** begin Raw data **
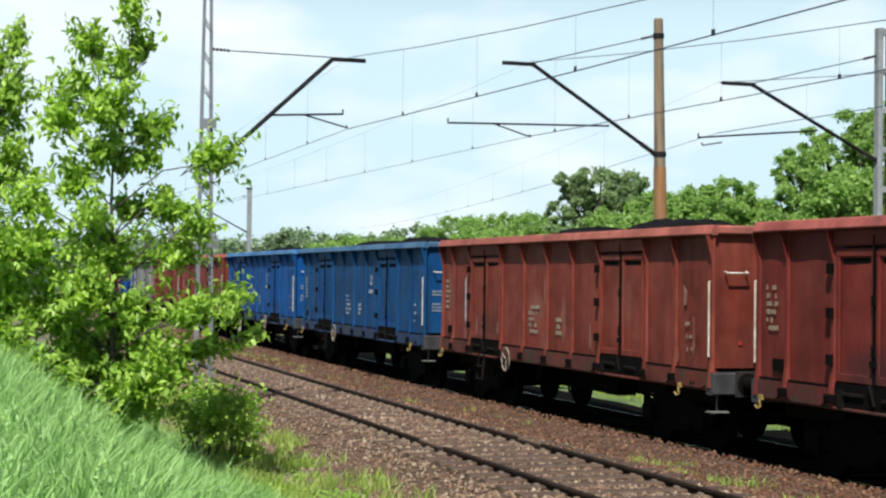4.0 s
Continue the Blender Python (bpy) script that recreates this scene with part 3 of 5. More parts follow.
def dented(y0, y1, z0, z1, x, sx, seed, depth=0.016, ny=5, nz=8, thick=0.02):
    """A sheet in the wagon's side between y0 and y1, slightly dented, facing sx."""
    sh, verts, faces = Shape(), [], []
    for i in range(ny + 1):
        for j in range(nz + 1):
            y, z = y0 + (y1 - y0) * i / ny, z0 + (z1 - z0) * j / nz
            edge = min(1.0, 4 * min(i, ny - i) / ny) * min(1.0, 4 * min(j, nz - j) / nz)
            verts.append((x + sx * edge * depth * (0.4 + 1.6 * noise.noise((y * 1.7 + seed * 5.1, z * 1.7, seed))), y, z))
    n = nz + 1
    for i in range(ny):
        for j in range(nz):
            f = (i * n + j, i * n + j + 1, (i + 1) * n + j + 1, (i + 1) * n + j)
            faces.append(f if (y1 - y0) * sx > 0 else tuple(reversed(f)))
    return sh.add(verts, faces).box(x - sx * thick if sx > 0 else x + 0.004, x - 0.004 if sx > 0 else x + thick, min(y0, y1), max(y0, y1), z0, z1)


def side_post(y, sx):
    """A shallow pressed post with a thin gusset blade that flares out under the rim."""
    b = 1.365
    sec = lambda z, w, d: [(sx * b, y - w, z), (sx * (b + d), y - w * 0.6, z), (sx * (b + d), y + w * 0.6, z), (sx * b, y + w, z)]
    verts = sec(1.0, 0.065, 0.075) + sec(1.26, 0.06, 0.05) + sec(1.40, 0.055, 0.034) + sec(2.70, 0.05, 0.030) + sec(3.13, 0.05, 0.034)
    faces = [(i * 4 + j, i * 4 + j + 1, i * 4 + j + 5, i * 4 + j + 4) for i in range(4) for j in range(3)] + [(0, 1, 2, 3), (16, 17, 18, 19)]
    sh = Shape().add(verts, faces)
    blade = [(sx * (b + d), y + e, z) for e in (-0.016, 0.016) for d, z in ((0.0, 2.74), (0.030, 2.74), (0.130, 3.128), (0.0, 3.128))]
    return sh.add(blade, [(0, 1, 2, 3), (7, 6, 5, 4), (0, 4, 5, 1), (1, 5, 6, 2), (2, 6, 7, 3)])


def rim_shape(sx, y0=-6.42, y1=6.42):
    """The rolled top edge of a side: its outer face leans back to the sky; the ends are cut off at a slant."""
    prof = [(1.33, 3.13), (1.502, 3.13), (1.515, 3.15), (1.475, 3.255), (1.45, 3.27), (1.33, 3.27)]
    verts = []
    for k, y in enumerate((y0, y0 + 0.12, y1 - 0.12, y1)):
        verts += [(sx * (x - (0.07 * (x > 1.4) if k in (0, 3) else 0)), y, z) for x, z in prof]
    m = len(prof)
    faces = [(i * m + j, i * m + (j + 1) % m, (i + 1) * m + (j + 1) % m, (i + 1) * m + j) for i in range(3) for j in range(m)]
    faces += [tuple(range(m - 1, -1, -1)), tuple(range(3 * m, 4 * m))]
    return Shape().add(verts, faces)


def bars(rows, x, y0, z0, w, h, gap=0.035, seed=1, holes=0.25):
    """Unreadable writing: rows of short bars on the near side, from y0 towards the wagon's rear."""
    sh, rng = Shape(), random.Random(seed)
    for r in range(rows):
        y, z = y0, z0 - r * (h + gap)
        stop = y0 - w * rng.uniform(0.5, 1.0)
        while y > stop:
            k = rng.uniform(0.022, 0.05)
            if rng.random() > holes:
                sh.box(x - 0.004, x, y - k, y, z - h * rng.uniform(0.8, 1.0), z - h * rng.uniform(0.0, 0.12))
            y -= k + 0.016
    return sh


def end_bars(seed):
    sh, rng = Shape(), random.Random(seed + 300)
    for r, z in enumerate((2.2, 2.13, 1.92, 1.85, 1.78)):
        x = -1.2
        while x < -1.2 + rng.uniform(0.25, 0.45):
            k = rng.uniform(0.02, 0.045)
            sh.box(x, x + k, -6.336, -6.331, z - 0.04, z)
            x += k + 0.016
    return sh


def emblem(x, y, z):
    """A round worn mark: two crescents about a dot."""
    sh = Shape()
    for a0 in (0.5, 3.7):
        ts = [a0 + 0.45 * i for i in range(6)]
        sh.plate([(y + 0.14 * math.cos(t), z + 0.14 * math.sin(t)) for t in ts] + [(y + 0.08 * math.cos(t), z + 0.08 * math.sin(t)) for t in reversed(ts)], 0, x - 0.004, x)
    return sh.plate([(y + 0.045 * math.cos(1.05 * i), z + 0.045 * math.sin(1.05 * i)) for i in range(6)], 0, x - 0.004, x)


def bogie_mesh():
    sh = Shape()
    for sx in (-1, 1):
        out = [(-1.25, 0.52), (-1.1, 0.66), (-0.55, 0.72), (-0.35, 0.80), (0.35, 0.80), (0.55, 0.72), (1.1, 0.66), (1.25, 0.52), (1.12, 0.40), (0.75, 0.44),
               (0.5, 0.36), (0.35, 0.26), (-0.35, 0.26), (-0.5, 0.36), (-0.75, 0.44), (-1.12, 0.40)]
        sh.plate(out, 0, sx * 1.0 - 0.05, sx * 1.0 + 0.05)
        for y in (-0.9, 0.9):
            sh.box(sx * 1.0 - 0.12, sx * 1.0 + 0.12, y - 0.16, y + 0.16, 0.34, 0.60)
            for e in (-0.24, 0.24):
                sh.lathe([(0.56, 0.07), (0.74, 0.07)], 2, (sx * 1.0, y + e, 0), 8)
    sh.box(-1.0, 1.0, -0.28, 0.28, 0.55, 0.82)
    sh.box(-0.9, 0.9, -1.25, -1.15, 0.5, 0.62).box(-0.9, 0.9, 1.15, 1.25, 0.5, 0.62)
    return sh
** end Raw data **
◆ Task brief: Only the number is wanted: how many lines in the data include the word "that"?

◆ Solution to this exercise: 2